The consent agenda is reserved for routine city business, allowing the council to approve all of the items with a single vote. Lewis frequently is the only member of the council to pull items for additional discussion.

In a recent story in The Express, it was explained how the city has been spending millions of dollars through the consent agenda – including expanding an existing paving contract by more than $1 million through three change-orders to start two separate paving projects.
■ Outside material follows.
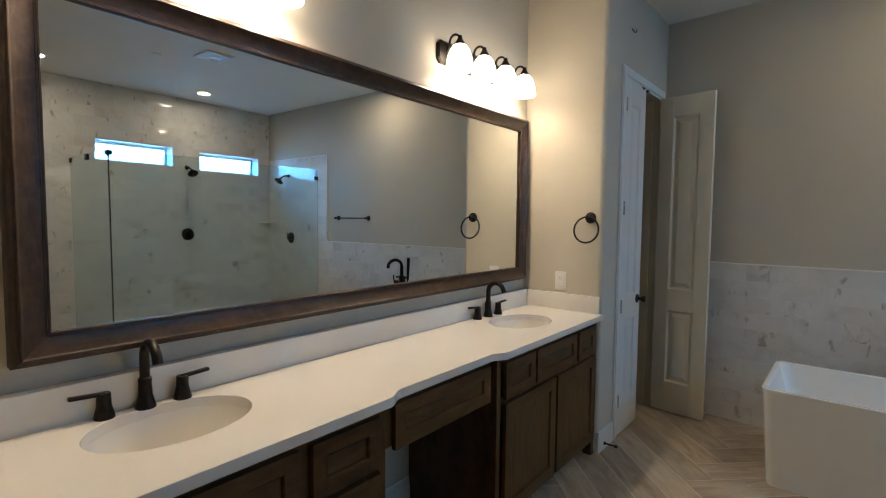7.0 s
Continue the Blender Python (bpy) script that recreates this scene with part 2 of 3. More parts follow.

Normally, such a large project would be put out for competitive bids.

Lewis explained the only way to make sure residents understand how the city is spending taxpayer money is to force discussion in open meetings.

“If no one pulls anything off,” Lewis said, “then it’s just going to be approved without question.”

When that happens, she added, “There is no redress for you, as citizens, to ask questions about how your money is being spent.”

During her councilmember report at the end of the meeting, Lewis said she often feels shut out of discussions on city matters: “I want you to know why I have to operate the way I do,” she said. “I’m entitled to receive the same information everybody else up here receives.”

Mayor Paul Llanez dismissed her concerns, saying he had “never heard anything (about) any staff member not being allowed to talk to any elected official,” adding she could call city staff with questions once the agenda is posted 72 hours in advance of the meetings.

But reporting by The Westside Express quoted sources within city hall confirming that Lewis’ requests for information are ignored due to specific orders from Pinheiro.

Lewis also dove into the city’s $200,000 contract with Precision Engineering to provide an interim city engineer/public works director. She demanded to know the terms of the contract, including its length of service.

She later brought up another “interim” – Brent Kuhn. He has been interim finance director for the past 13 months. In that time, Lewis pointed out, Kuhn has been paid $344,096.

“For someone who is here six days a month, that’s a lot of money,” said Lewis. 

Earlier, Jacob Green & Associates was chosen from among five companies to provide a list of possible replacements for Than, the current city engineer who has submitted his resignation effective Nov. 3. For its bid of $73,800, the firm also will recruit an assistant public works director and public works operations manager.

Lewis was concerned that the current posting for an assistant public works director did not require the successful applicant to have an engineering degree. “I would like for this city’s assistant public works director to be prepared to move up if needed,” she said. 

OTHER BUSINESS: Synagro Inc. was awarded a $1,997,902 contract to clean out waste buildup at the city’s water treatment plant. With another wet winter being forecast, the contract was let on an emergency basis. Synargo was the only bidder. Council member Kenneth Lambert said, “This is stuff that needed to be done several years ago, and we are now getting around to it. … Debra Fisher, administrative clerk II in the Public Works Department, was named Employee of the Month. … Former Mayor Micheal Amabile was appointed to the Measure V Citizens Oversight Committee. … City Manager Pinheiro thanked city staff members for their work in repainting city buildings…. Mayor Llanez, commenting on a report from Peninsula Clean Energy (PCE), said many PCE customers were misreading their bills confusing discounts as costs. Llanez said the CARES program allows PCE customers to get 20 percent off their bills.